Ravensdown cracks $1 billion FY sales despite slim margins
"This sound revenue base bodes well for Greg Campbell when he arrives. Rodney Green will leave a sound legacy for the new CEO, who will taste the rewards for years to come."Featured comment
BUSINESSDESK: Ravensdown Fertiliser Co-operative, which supplies close to half the country's agricultural fertiliser, racked up more than $1 billion in sales in its latest financial year, even as it absorbed volatile international urea prices that kept its margins thin.
Operating profit was $51.8 million in the 12 months ended May 31, down from a record $71.6 million a year earlier, the Christchurch-based cooperative says. That came as revenue climbed to $1.07 billion from $933.2 million a year earlier.
The co-operative has to balance bottom line profit to be distributed at the end of the year through rebates and share issues and what it charges for fertiliser, as its shareholders are also its customers.
Chief executive Rodney Green told BusinessDesk the reason behind the fall in operating profit came from Ravensdown holding its prices as it contended with international urea prices that fluctuated by as much as $US100 a tonne.
For nine months of the financial year, the co-operative held prices at a constant $798 per tonne.
"Our margins got down close to zero around December, January, February," Mr Green said. "If we had sold at a margin, profit could have been $5-$10 million higher, but we're comfortable with the number."
Mr Green departs the co-operative at the end of the year, having spent 16 years in charge of the fertiliser firm. He will be replaced by Ngai Tahu Holdings boss Greg Campbell.
Ravensdown plans to distribute $53.5 million to shareholders, representing a total of $40.48 per tonne of fertiliser purchased. That is made up of a rebate of $15.10 per tonne, plus a bonus share issue of 17 shares per tonne valued at $25.38.
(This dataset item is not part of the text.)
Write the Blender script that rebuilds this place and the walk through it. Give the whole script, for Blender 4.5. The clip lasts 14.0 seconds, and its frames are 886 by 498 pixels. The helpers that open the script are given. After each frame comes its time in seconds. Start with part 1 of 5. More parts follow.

Last year the co-operative declared a $57 million distribution through a $15.10 per tonne cash rebate and a bonus share issue of 18 shares a tonne, valued at $26.86.
Ravensdown increased its supply of fertiliser to 1.56 million tonnes from 1.49 million tonnes in the previous financial year.
All of the company's New Zealand units turned a profit in the financial year, though the Australian business made a loss of $1.8 million due to fertiliser supply and poor farm returns across the Tasman.
The company expects to receive a $10.9 million insurance payout on its damaged Hornby manufacturing plant and has already received $3.6 million to make urgent repairs.
Ravensdown increased its total assets by $83.6 million to $869.8 million as at May 31.
The full result will be published at Ravensdown's annual meeting on September 25.